The exercise ▸ Copy each line below exactly and leave the pictures out.

Provided entries ▸

>> Start

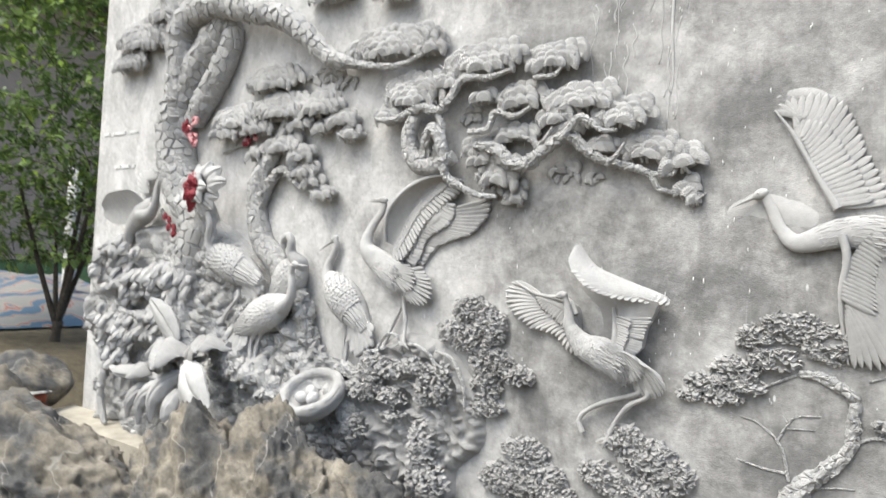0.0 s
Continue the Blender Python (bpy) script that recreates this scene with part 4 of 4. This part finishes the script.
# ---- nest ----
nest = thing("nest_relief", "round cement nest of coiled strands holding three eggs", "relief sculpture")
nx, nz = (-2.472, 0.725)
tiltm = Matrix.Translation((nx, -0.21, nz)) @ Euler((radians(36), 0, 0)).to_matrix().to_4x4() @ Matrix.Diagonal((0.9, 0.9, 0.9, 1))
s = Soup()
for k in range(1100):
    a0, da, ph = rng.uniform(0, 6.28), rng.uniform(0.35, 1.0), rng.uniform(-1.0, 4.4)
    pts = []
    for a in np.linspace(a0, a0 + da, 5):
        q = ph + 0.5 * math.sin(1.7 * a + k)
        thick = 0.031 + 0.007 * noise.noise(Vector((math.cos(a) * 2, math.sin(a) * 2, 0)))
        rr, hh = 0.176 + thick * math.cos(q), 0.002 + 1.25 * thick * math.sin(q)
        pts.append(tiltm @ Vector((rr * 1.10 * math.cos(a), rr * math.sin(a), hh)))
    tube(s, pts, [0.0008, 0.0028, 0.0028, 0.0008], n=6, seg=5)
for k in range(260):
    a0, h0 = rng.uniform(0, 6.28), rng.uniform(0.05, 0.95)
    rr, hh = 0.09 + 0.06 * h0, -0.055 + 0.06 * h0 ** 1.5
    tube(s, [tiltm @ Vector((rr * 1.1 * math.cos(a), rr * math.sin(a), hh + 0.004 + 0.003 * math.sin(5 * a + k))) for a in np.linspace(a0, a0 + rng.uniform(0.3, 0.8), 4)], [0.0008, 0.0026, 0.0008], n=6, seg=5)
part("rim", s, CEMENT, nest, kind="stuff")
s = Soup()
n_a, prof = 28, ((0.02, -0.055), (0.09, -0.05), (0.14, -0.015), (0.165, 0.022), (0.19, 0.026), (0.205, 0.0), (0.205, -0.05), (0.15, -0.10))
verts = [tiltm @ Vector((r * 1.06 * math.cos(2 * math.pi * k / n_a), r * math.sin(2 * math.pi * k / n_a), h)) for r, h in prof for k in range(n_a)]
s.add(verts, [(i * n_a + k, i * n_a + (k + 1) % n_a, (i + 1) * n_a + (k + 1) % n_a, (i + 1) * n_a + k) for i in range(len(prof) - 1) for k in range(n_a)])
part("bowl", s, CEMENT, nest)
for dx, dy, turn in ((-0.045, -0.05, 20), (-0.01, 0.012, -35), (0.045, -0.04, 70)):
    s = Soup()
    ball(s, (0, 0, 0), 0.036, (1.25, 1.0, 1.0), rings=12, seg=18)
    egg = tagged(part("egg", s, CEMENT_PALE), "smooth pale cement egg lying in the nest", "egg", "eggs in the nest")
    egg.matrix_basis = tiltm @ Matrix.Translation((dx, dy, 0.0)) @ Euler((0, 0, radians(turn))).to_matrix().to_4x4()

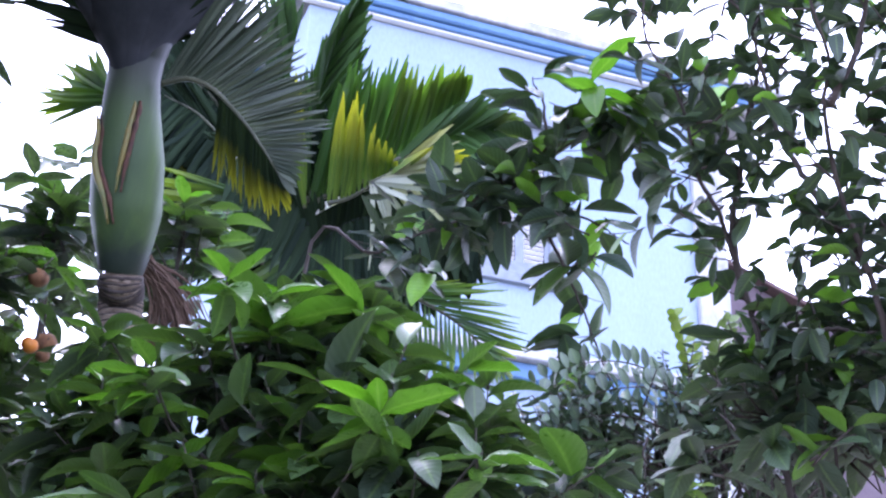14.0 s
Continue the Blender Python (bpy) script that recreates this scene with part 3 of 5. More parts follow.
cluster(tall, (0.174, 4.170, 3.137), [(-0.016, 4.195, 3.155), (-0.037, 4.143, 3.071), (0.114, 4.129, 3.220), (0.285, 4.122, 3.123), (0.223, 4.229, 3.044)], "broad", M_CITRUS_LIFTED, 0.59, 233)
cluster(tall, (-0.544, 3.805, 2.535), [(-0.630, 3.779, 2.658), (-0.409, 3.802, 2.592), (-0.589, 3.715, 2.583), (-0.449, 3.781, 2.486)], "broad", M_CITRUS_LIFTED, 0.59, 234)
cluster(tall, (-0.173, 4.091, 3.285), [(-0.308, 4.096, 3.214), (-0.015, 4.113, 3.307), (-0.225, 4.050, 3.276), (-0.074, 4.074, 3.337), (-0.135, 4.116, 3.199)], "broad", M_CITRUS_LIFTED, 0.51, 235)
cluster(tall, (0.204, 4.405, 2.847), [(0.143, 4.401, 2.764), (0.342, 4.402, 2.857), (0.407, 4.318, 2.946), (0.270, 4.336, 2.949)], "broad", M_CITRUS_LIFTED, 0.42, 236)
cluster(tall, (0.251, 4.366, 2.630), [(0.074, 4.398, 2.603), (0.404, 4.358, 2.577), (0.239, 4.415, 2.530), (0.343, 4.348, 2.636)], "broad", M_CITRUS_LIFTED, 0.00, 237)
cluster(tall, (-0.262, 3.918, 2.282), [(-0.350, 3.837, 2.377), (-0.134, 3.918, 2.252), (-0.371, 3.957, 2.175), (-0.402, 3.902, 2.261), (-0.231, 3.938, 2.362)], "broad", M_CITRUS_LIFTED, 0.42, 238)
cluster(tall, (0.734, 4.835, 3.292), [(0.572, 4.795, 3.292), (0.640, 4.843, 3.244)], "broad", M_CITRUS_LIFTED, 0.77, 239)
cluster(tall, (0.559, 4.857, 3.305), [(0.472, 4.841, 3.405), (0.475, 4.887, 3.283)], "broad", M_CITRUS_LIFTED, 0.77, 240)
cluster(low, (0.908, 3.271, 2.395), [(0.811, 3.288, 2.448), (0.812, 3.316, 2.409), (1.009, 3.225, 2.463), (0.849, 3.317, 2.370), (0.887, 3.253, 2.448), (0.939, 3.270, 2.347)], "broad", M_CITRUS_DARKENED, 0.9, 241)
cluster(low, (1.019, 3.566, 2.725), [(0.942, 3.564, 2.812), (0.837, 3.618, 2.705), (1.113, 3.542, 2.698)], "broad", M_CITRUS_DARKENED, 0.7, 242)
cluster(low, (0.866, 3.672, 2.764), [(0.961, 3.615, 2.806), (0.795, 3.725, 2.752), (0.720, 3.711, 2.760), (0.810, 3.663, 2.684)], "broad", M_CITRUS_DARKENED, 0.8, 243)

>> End

Complete answer ▸
0.0 s
Continue the Blender Python (bpy) script that recreates this scene with part 4 of 4. This part finishes the script.
# ---- nest ----
nest = thing("nest_relief", "round cement nest of coiled strands holding three eggs", "relief sculpture")
nx, nz = (-2.472, 0.725)
tiltm = Matrix.Translation((nx, -0.21, nz)) @ Euler((radians(36), 0, 0)).to_matrix().to_4x4() @ Matrix.Diagonal((0.9, 0.9, 0.9, 1))
s = Soup()
for k in range(1100):
    a0, da, ph = rng.uniform(0, 6.28), rng.uniform(0.35, 1.0), rng.uniform(-1.0, 4.4)
    pts = []
    for a in np.linspace(a0, a0 + da, 5):
        q = ph + 0.5 * math.sin(1.7 * a + k)
        thick = 0.031 + 0.007 * noise.noise(Vector((math.cos(a) * 2, math.sin(a) * 2, 0)))
        rr, hh = 0.176 + thick * math.cos(q), 0.002 + 1.25 * thick * math.sin(q)
        pts.append(tiltm @ Vector((rr * 1.10 * math.cos(a), rr * math.sin(a), hh)))
    tube(s, pts, [0.0008, 0.0028, 0.0028, 0.0008], n=6, seg=5)
for k in range(260):
    a0, h0 = rng.uniform(0, 6.28), rng.uniform(0.05, 0.95)
    rr, hh = 0.09 + 0.06 * h0, -0.055 + 0.06 * h0 ** 1.5
    tube(s, [tiltm @ Vector((rr * 1.1 * math.cos(a), rr * math.sin(a), hh + 0.004 + 0.003 * math.sin(5 * a + k))) for a in np.linspace(a0, a0 + rng.uniform(0.3, 0.8), 4)], [0.0008, 0.0026, 0.0008], n=6, seg=5)
part("rim", s, CEMENT, nest, kind="stuff")
s = Soup()
n_a, prof = 28, ((0.02, -0.055), (0.09, -0.05), (0.14, -0.015), (0.165, 0.022), (0.19, 0.026), (0.205, 0.0), (0.205, -0.05), (0.15, -0.10))
verts = [tiltm @ Vector((r * 1.06 * math.cos(2 * math.pi * k / n_a), r * math.sin(2 * math.pi * k / n_a), h)) for r, h in prof for k in range(n_a)]
s.add(verts, [(i * n_a + k, i * n_a + (k + 1) % n_a, (i + 1) * n_a + (k + 1) % n_a, (i + 1) * n_a + k) for i in range(len(prof) - 1) for k in range(n_a)])
part("bowl", s, CEMENT, nest)
for dx, dy, turn in ((-0.045, -0.05, 20), (-0.01, 0.012, -35), (0.045, -0.04, 70)):
    s = Soup()
    ball(s, (0, 0, 0), 0.036, (1.25, 1.0, 1.0), rings=12, seg=18)
    egg = tagged(part("egg", s, CEMENT_PALE), "smooth pale cement egg lying in the nest", "egg", "eggs in the nest")
    egg.matrix_basis = tiltm @ Matrix.Translation((dx, dy, 0.0)) @ Euler((0, 0, radians(turn))).to_matrix().to_4x4()

14.0 s
Continue the Blender Python (bpy) script that recreates this scene with part 3 of 5. More parts follow.
cluster(tall, (0.174, 4.170, 3.137), [(-0.016, 4.195, 3.155), (-0.037, 4.143, 3.071), (0.114, 4.129, 3.220), (0.285, 4.122, 3.123), (0.223, 4.229, 3.044)], "broad", M_CITRUS_LIFTED, 0.59, 233)
cluster(tall, (-0.544, 3.805, 2.535), [(-0.630, 3.779, 2.658), (-0.409, 3.802, 2.592), (-0.589, 3.715, 2.583), (-0.449, 3.781, 2.486)], "broad", M_CITRUS_LIFTED, 0.59, 234)
cluster(tall, (-0.173, 4.091, 3.285), [(-0.308, 4.096, 3.214), (-0.015, 4.113, 3.307), (-0.225, 4.050, 3.276), (-0.074, 4.074, 3.337), (-0.135, 4.116, 3.199)], "broad", M_CITRUS_LIFTED, 0.51, 235)
cluster(tall, (0.204, 4.405, 2.847), [(0.143, 4.401, 2.764), (0.342, 4.402, 2.857), (0.407, 4.318, 2.946), (0.270, 4.336, 2.949)], "broad", M_CITRUS_LIFTED, 0.42, 236)
cluster(tall, (0.251, 4.366, 2.630), [(0.074, 4.398, 2.603), (0.404, 4.358, 2.577), (0.239, 4.415, 2.530), (0.343, 4.348, 2.636)], "broad", M_CITRUS_LIFTED, 0.00, 237)
cluster(tall, (-0.262, 3.918, 2.282), [(-0.350, 3.837, 2.377), (-0.134, 3.918, 2.252), (-0.371, 3.957, 2.175), (-0.402, 3.902, 2.261), (-0.231, 3.938, 2.362)], "broad", M_CITRUS_LIFTED, 0.42, 238)
cluster(tall, (0.734, 4.835, 3.292), [(0.572, 4.795, 3.292), (0.640, 4.843, 3.244)], "broad", M_CITRUS_LIFTED, 0.77, 239)
cluster(tall, (0.559, 4.857, 3.305), [(0.472, 4.841, 3.405), (0.475, 4.887, 3.283)], "broad", M_CITRUS_LIFTED, 0.77, 240)
cluster(low, (0.908, 3.271, 2.395), [(0.811, 3.288, 2.448), (0.812, 3.316, 2.409), (1.009, 3.225, 2.463), (0.849, 3.317, 2.370), (0.887, 3.253, 2.448), (0.939, 3.270, 2.347)], "broad", M_CITRUS_DARKENED, 0.9, 241)
cluster(low, (1.019, 3.566, 2.725), [(0.942, 3.564, 2.812), (0.837, 3.618, 2.705), (1.113, 3.542, 2.698)], "broad", M_CITRUS_DARKENED, 0.7, 242)
cluster(low, (0.866, 3.672, 2.764), [(0.961, 3.615, 2.806), (0.795, 3.725, 2.752), (0.720, 3.711, 2.760), (0.810, 3.663, 2.684)], "broad", M_CITRUS_DARKENED, 0.8, 243)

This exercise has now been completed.